Five years ago, I built a sanctuary with my own two gifted hands. Not for show. Not for validation. For me. A space where I can post my thoughts, my dreams, my research, my heartbreaks, my breakthroughs—my truth. This website is my mirror & my megaphone. It’s my diary & my declaration. Today, I honor it. I honor me.

Because the black sheep? She grew up. She glowed up. She built her own world & crowned herself. Not for applause, but for moving forward when they wanted me stuck.
Let’s talk about them for a second. The ones who suddenly found their way to my post about religion—not because they support me, but because they’re triggered by my freedom. Obsessed, lurking, & trying to spiritually gaslight me like they were “led” to my page by the spirit.
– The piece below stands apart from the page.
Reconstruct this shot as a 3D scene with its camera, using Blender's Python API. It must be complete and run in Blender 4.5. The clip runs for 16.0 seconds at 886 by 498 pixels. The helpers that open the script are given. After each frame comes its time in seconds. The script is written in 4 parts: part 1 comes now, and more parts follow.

When I didn’t bow to their doctrine or bend to their beliefs, the mask came off. “I hope the devil loosens his grip on you,” they said. Nah—what you’re really mad at is that I’m free, & you’re not.
You’re pissed because I left the cage. Now, I’m flying higher than you ever imagined I could. You’re pressed because I don’t need your permission to exist. You say you’re worried about my soul—but you don’t even tend to your own. That’s where the real issue lies.
Let’s be real—why is it always the big back, loud-mouth, insecure folks with the most to say about how I’m living my life? Why do narcissistic bullies think I’m someone they can test? Because I’m kind? Because I don’t clap back the way I could? Let me be clear: my kindness is not a weakness. It’s a choice. A strength. A crown.

To anyone who tries to dim me—thank you. You help me build the fire that lights up every word on this site. You make this anniversary even sweeter. I’m not just surviving—I’m thriving. I don’t care what you think of me. I care about what I think of me. And baby, I’m obsessed.
I am the writer, the visionary, the one who got away & created her own lane. I am the GOAT. I earned it. I live it.

And while you’re watching me, trying to figure me out—I’m living, loving, posting, & glowing in real time.